● **Set problem**
Write out each line of the listing as it stands, without the images.

● **Data lines**
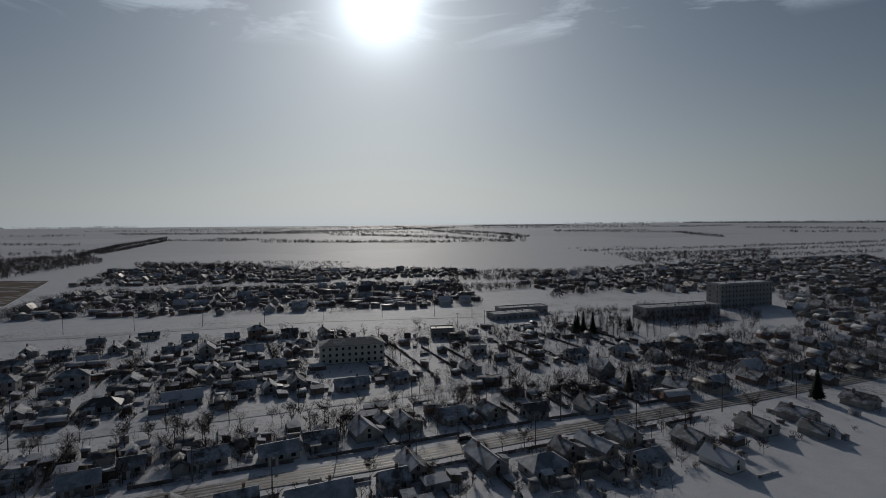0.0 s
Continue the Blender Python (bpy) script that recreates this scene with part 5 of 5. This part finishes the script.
rows = [(52 + 57 * k / 17 + rnd.uniform(-0.8, 0.8), 280 - 3 * math.sin(k * 0.37) + rnd.uniform(-1, 1)) for k in range(18)] + [(92 + 26 * k / 8, 304 - 10 * k / 8) for k in range(9)]
strew("poplar_row", POPLAR, np.array([(x, y, ground_z(x, y), k, rnd.uniform(0.7, 1.1), rnd.uniform(0.6, 1.1)) for k, (x, y) in enumerate(rows)]), TWIG, "rows of slim bare poplars before the school", "trees")
for k, ring in enumerate(([(-385, 11), (-324, 39), (-354, 51), (-447, 39), (-434, 15)], [(-375, 87), (-333, 120), (-369, 132), (-424, 104)], [(-251, 59), (-243, 77), (-268, 83), (-273, 66)], [(-247, -51), (-225, -37), (-235, -21), (-270, -17), (-268, -44)])):
    strew("scrub", MIDTREE + LOWTREE, spots_in(ring, 3.6, 130 + k, 0.6, 1.1), TWIG, "dense brown bare trees beside the yards", "scrub")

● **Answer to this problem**
0.0 s
Continue the Blender Python (bpy) script that recreates this scene with part 5 of 5. This part finishes the script.
rows = [(52 + 57 * k / 17 + rnd.uniform(-0.8, 0.8), 280 - 3 * math.sin(k * 0.37) + rnd.uniform(-1, 1)) for k in range(18)] + [(92 + 26 * k / 8, 304 - 10 * k / 8) for k in range(9)]
strew("poplar_row", POPLAR, np.array([(x, y, ground_z(x, y), k, rnd.uniform(0.7, 1.1), rnd.uniform(0.6, 1.1)) for k, (x, y) in enumerate(rows)]), TWIG, "rows of slim bare poplars before the school", "trees")
for k, ring in enumerate(([(-385, 11), (-324, 39), (-354, 51), (-447, 39), (-434, 15)], [(-375, 87), (-333, 120), (-369, 132), (-424, 104)], [(-251, 59), (-243, 77), (-268, 83), (-273, 66)], [(-247, -51), (-225, -37), (-235, -21), (-270, -17), (-268, -44)])):
    strew("scrub", MIDTREE + LOWTREE, spots_in(ring, 3.6, 130 + k, 0.6, 1.1), TWIG, "dense brown bare trees beside the yards", "scrub")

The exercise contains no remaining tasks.